━━ Provided entries

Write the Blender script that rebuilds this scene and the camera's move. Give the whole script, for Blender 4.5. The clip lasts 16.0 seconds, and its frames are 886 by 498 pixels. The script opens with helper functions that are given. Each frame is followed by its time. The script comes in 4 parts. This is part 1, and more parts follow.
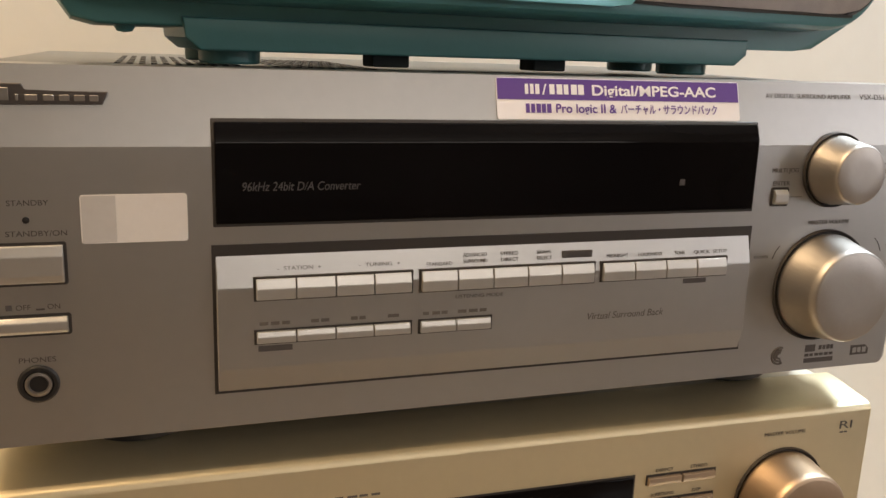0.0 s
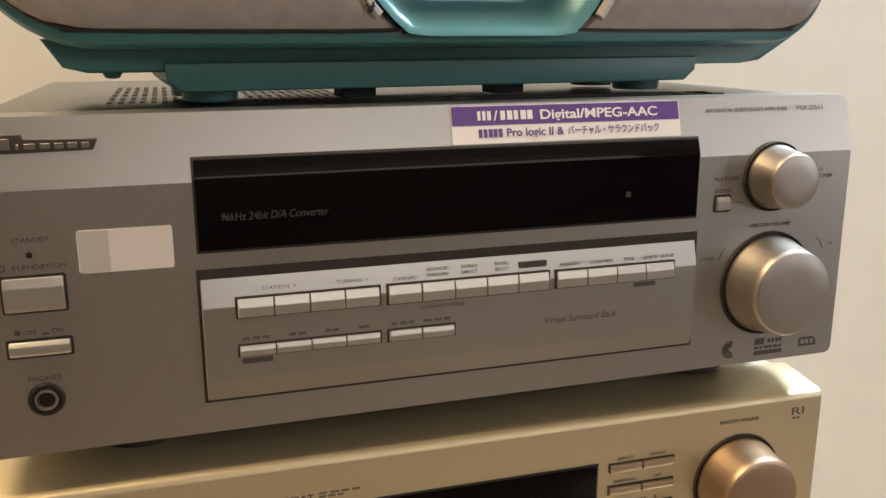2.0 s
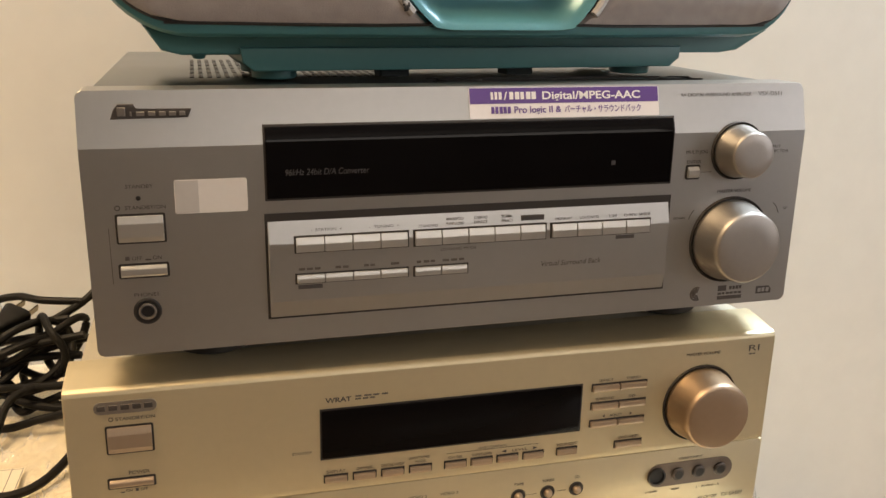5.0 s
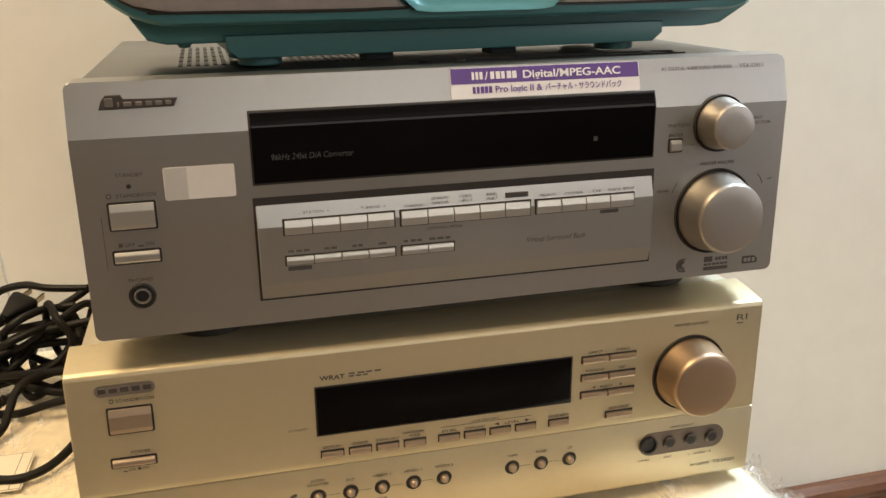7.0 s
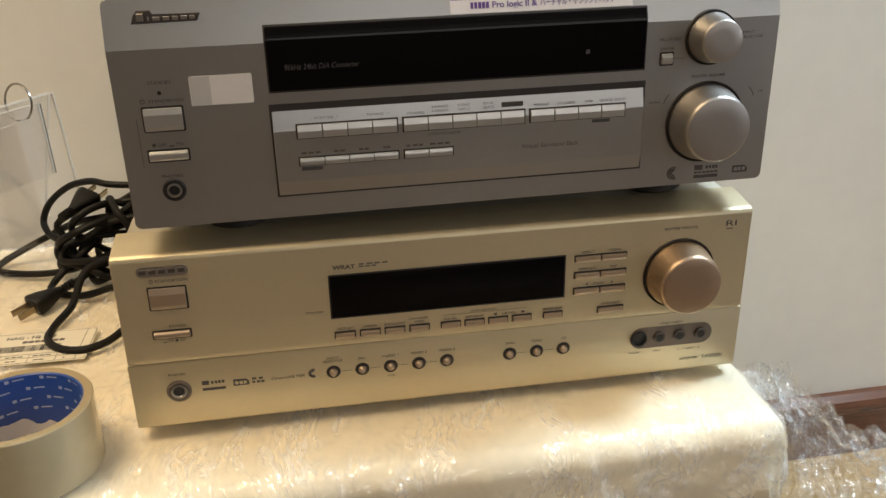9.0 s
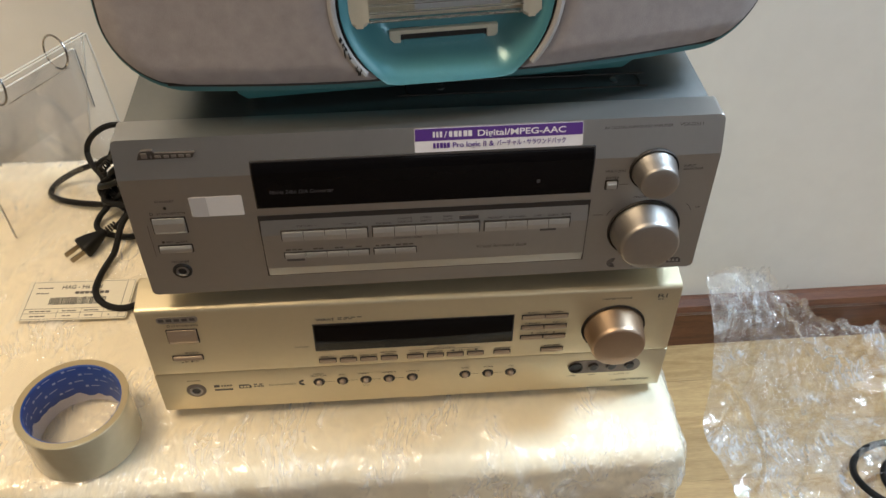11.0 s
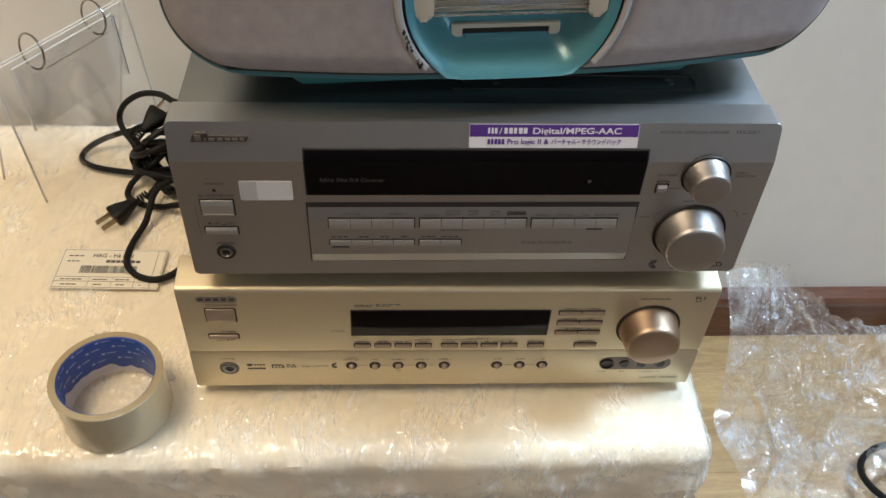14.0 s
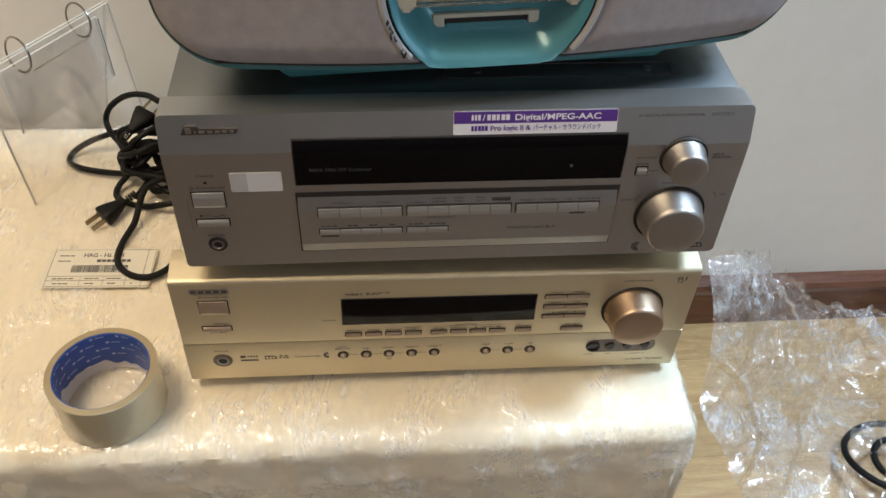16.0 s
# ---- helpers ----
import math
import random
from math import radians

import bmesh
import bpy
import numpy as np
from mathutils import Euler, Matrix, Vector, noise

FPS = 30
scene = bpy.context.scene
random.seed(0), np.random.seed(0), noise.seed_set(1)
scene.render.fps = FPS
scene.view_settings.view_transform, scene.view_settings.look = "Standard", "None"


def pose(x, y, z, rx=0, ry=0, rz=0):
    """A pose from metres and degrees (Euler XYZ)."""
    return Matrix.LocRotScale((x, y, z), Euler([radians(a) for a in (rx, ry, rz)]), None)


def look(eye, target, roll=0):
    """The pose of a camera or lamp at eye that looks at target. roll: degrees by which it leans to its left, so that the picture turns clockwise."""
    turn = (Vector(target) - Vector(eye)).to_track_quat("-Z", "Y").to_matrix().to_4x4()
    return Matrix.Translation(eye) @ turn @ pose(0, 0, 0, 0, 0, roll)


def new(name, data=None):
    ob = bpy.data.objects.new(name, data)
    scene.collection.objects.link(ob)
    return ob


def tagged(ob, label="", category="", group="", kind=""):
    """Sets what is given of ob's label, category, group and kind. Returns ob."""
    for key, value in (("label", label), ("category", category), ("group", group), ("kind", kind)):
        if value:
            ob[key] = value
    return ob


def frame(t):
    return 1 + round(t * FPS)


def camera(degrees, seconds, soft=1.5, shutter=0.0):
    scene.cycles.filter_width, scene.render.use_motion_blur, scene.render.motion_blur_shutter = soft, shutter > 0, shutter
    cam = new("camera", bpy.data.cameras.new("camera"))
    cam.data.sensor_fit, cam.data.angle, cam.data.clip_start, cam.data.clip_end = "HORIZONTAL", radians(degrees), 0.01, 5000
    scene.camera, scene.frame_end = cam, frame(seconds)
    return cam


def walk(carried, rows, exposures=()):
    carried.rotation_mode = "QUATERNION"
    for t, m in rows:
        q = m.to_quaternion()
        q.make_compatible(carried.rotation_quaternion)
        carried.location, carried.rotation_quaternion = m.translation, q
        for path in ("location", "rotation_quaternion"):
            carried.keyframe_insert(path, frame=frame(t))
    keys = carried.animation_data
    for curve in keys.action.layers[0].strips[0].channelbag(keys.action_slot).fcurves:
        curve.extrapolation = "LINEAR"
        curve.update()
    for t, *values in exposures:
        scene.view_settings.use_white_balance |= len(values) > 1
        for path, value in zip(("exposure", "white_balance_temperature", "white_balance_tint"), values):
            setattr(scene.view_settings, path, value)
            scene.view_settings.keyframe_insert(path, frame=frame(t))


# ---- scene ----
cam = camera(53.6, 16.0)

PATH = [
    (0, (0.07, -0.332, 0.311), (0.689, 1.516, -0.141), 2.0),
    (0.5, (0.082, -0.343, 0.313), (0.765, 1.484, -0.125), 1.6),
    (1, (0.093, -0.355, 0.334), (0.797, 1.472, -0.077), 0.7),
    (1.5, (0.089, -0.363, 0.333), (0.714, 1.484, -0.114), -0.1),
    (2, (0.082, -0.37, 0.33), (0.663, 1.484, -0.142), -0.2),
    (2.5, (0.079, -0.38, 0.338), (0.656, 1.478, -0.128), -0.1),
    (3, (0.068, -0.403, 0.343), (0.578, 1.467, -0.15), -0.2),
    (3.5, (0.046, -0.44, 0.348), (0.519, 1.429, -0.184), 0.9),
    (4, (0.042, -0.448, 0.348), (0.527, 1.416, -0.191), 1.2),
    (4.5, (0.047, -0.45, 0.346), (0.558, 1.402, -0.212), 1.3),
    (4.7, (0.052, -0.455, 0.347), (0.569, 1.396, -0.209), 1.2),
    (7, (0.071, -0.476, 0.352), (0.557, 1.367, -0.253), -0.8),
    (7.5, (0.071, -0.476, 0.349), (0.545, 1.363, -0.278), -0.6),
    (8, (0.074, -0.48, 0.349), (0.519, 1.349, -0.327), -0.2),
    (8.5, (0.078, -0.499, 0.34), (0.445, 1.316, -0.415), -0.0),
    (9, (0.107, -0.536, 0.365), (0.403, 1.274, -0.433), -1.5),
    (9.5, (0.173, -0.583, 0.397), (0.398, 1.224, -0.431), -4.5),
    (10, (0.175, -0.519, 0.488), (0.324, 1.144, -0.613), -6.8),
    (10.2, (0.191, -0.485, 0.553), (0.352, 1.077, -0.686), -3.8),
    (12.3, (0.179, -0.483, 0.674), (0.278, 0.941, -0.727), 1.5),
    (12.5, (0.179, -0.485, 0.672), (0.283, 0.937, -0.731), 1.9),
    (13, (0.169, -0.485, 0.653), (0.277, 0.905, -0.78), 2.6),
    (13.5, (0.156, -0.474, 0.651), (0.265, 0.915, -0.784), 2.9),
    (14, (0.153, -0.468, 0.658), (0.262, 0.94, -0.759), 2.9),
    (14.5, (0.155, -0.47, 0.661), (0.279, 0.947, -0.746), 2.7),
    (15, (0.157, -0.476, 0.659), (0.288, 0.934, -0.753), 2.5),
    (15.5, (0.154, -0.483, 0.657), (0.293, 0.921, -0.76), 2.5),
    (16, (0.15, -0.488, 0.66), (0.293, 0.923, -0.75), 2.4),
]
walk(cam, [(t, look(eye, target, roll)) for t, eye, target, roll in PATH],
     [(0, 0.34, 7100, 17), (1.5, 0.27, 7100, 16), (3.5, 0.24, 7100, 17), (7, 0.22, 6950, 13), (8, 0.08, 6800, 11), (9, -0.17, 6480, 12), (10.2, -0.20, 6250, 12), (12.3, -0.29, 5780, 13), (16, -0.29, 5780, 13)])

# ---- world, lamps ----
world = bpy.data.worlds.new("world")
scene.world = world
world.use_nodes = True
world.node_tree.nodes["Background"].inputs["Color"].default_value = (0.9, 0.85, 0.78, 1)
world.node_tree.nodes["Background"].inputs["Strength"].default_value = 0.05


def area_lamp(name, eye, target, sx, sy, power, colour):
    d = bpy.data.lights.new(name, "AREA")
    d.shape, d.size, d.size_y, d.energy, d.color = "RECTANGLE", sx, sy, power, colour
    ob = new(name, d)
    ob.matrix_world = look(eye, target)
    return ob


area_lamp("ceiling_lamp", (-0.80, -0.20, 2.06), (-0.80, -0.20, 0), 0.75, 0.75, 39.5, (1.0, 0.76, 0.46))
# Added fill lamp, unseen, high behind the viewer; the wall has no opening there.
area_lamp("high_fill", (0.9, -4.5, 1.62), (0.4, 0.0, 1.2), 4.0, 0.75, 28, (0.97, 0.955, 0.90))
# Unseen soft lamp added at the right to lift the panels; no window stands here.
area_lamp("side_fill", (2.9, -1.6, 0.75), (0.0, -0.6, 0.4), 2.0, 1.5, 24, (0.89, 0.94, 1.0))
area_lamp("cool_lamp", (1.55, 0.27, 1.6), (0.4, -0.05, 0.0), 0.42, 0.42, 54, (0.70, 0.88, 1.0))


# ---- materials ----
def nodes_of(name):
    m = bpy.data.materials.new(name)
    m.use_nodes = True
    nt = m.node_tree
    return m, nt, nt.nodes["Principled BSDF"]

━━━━
━━ Provided entries

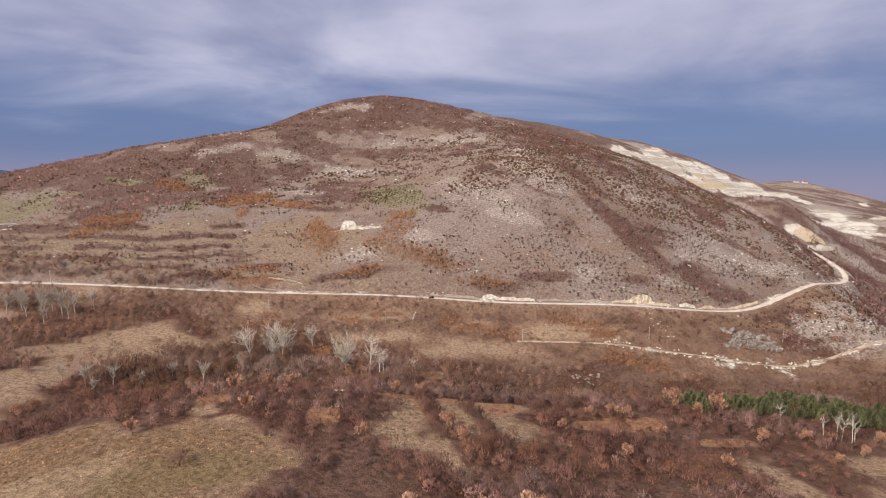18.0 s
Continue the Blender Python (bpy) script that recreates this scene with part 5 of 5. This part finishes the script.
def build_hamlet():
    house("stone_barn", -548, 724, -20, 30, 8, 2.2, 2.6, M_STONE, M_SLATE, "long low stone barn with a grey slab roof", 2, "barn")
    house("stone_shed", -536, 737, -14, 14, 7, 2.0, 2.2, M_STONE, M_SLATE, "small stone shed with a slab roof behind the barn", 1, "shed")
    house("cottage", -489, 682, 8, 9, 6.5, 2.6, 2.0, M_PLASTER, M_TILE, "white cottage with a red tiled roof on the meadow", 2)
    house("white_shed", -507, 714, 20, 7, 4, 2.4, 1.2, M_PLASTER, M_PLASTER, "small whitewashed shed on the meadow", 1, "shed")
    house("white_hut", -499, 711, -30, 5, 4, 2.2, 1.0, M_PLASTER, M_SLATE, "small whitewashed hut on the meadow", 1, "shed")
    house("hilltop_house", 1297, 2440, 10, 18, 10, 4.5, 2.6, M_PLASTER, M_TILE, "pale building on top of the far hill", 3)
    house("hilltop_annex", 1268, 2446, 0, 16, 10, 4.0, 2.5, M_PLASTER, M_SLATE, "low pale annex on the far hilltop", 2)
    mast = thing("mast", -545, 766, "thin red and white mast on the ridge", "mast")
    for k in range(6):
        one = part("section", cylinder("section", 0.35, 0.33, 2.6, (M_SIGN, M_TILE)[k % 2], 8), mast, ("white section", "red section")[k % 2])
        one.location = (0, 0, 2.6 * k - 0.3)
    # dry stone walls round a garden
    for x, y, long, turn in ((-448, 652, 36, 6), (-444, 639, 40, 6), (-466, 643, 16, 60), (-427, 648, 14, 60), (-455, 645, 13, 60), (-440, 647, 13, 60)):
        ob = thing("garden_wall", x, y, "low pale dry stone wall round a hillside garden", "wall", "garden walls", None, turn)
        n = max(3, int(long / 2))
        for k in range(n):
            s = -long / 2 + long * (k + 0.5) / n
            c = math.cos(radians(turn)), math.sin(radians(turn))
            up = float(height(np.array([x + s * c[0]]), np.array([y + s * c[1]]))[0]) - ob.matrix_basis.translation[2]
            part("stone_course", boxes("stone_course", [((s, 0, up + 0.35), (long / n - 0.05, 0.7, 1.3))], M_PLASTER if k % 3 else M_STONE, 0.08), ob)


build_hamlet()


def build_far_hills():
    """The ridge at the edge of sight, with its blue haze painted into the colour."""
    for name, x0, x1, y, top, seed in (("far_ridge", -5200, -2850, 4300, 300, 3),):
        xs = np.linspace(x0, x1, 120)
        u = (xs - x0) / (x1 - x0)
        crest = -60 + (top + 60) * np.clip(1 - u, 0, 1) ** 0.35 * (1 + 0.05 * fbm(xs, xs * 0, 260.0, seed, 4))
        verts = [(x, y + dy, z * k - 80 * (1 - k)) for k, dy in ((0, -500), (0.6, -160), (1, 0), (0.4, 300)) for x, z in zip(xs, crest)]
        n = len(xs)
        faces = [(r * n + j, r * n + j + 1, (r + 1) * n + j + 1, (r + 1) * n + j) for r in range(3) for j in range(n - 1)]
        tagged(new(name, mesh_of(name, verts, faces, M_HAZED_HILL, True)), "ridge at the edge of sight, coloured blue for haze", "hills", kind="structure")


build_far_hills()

━━━━

- [What you are asked to do]:
Among the records above, locate the line containing "Write the Blender" and the line containing "import random", then transcribe exactly the lines starting at the first and ending at the second, with no pictures.

- [Task answer]:
Write the Blender script that rebuilds this scene and the camera's move. Give the whole script, for Blender 4.5. The clip lasts 16.0 seconds, and its frames are 886 by 498 pixels. The script opens with helper functions that are given. Each frame is followed by its time. The script comes in 4 parts. This is part 1, and more parts follow.
0.0 s
2.0 s
5.0 s
7.0 s
9.0 s
11.0 s
14.0 s
16.0 s
# ---- helpers ----
import math
import random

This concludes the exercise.